Во второй половине марта я был снова в Киеве. Олюшка моя к тому времени начала поправляться, она была уже на ногах. Не сегодня-завтра должна была выехать кататься, а потом отправиться на юг, в Сочи или Крым. Остановились на Крыме — куда выздоровевшая и уехала в сопровождении сестры милосердия, ходившей за ней последний месяц болезни в институте.

Я нанял около Мисхора в Олеизе у Токмаковых дачку «Нюра», на которой перед тем жил больной Горький.

Здоровье Олюшки день ото дня улучшалось, она очень выросла, опять стала весела, но в характере ее появились неровности, которых до болезни и следа не было. Она, избалованная за девять месяцев болезни, теперь, здоровая, требовала исключительного к себе внимания, а его-то и недоставало сейчас. Сестра Е-ва, отлично ухаживавшая за тяжко больной, следить за здоровой девочкой не находила в себе ни сил, ни умения. Она скучала, вздыхала, пела, а тем временем Олюшка, чуя за собой слабый надзор, делалась все предприимчивей, и однажды, вернувшись домой, я не нашел ее там. Спросил сестру Е-ву, она тоже не знала, когда и куда исчезла наша больнушка.

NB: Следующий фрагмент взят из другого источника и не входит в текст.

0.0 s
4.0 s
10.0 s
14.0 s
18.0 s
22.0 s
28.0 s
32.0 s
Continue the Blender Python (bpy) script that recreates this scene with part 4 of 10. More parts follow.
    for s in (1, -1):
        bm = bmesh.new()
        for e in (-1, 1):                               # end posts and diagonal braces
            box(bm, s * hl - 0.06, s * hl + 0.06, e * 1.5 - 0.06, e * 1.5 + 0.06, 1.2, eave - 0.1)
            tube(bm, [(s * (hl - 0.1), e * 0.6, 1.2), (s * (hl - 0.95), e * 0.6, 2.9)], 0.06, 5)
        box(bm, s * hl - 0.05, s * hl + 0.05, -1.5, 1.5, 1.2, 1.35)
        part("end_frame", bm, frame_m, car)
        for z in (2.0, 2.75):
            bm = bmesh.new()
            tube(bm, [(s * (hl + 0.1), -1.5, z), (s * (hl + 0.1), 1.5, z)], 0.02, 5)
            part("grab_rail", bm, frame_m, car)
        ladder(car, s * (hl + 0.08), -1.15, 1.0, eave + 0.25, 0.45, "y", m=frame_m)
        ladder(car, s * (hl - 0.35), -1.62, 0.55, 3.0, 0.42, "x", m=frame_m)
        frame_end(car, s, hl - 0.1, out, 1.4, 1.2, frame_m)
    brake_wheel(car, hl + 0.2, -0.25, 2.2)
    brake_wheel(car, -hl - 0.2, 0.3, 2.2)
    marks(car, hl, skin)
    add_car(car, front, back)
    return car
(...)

Пустились в поиски в разные концы. Я побежал через Мисхор к Алупке и там, за несколько верст от Олеиза, в Алупкинском парке нашел свою дочку, преспокойно игравшую с какой-то девочкой. Я был рад своей находке, а моя беглянка, полуглухая, еще не окрепшая после болезни, была только удивлена тому, что я встревожен, что ее ищут. Объяснила мне, что и сама не помнит, как, гуляя по Мисхорской дороге, попала в Алупку и т. д… Я тотчас же взял извозчика и увез ее.

вернуться

278

Зарзма — монастырь в 35–40 километрах к западу от Ахалцихе. Основан в VI–VII вв.; храм, описываемый Нестеровым, построен в начале XIV в.; фрески, относящиеся к XIV и XVI вв., были поновлены в начале XX в. Находившиеся в храме иконы «Преображение» и «Умиление» (первая четверть XI в.) в настоящее время находятся в Музее искусств Грузии (Тбилиси).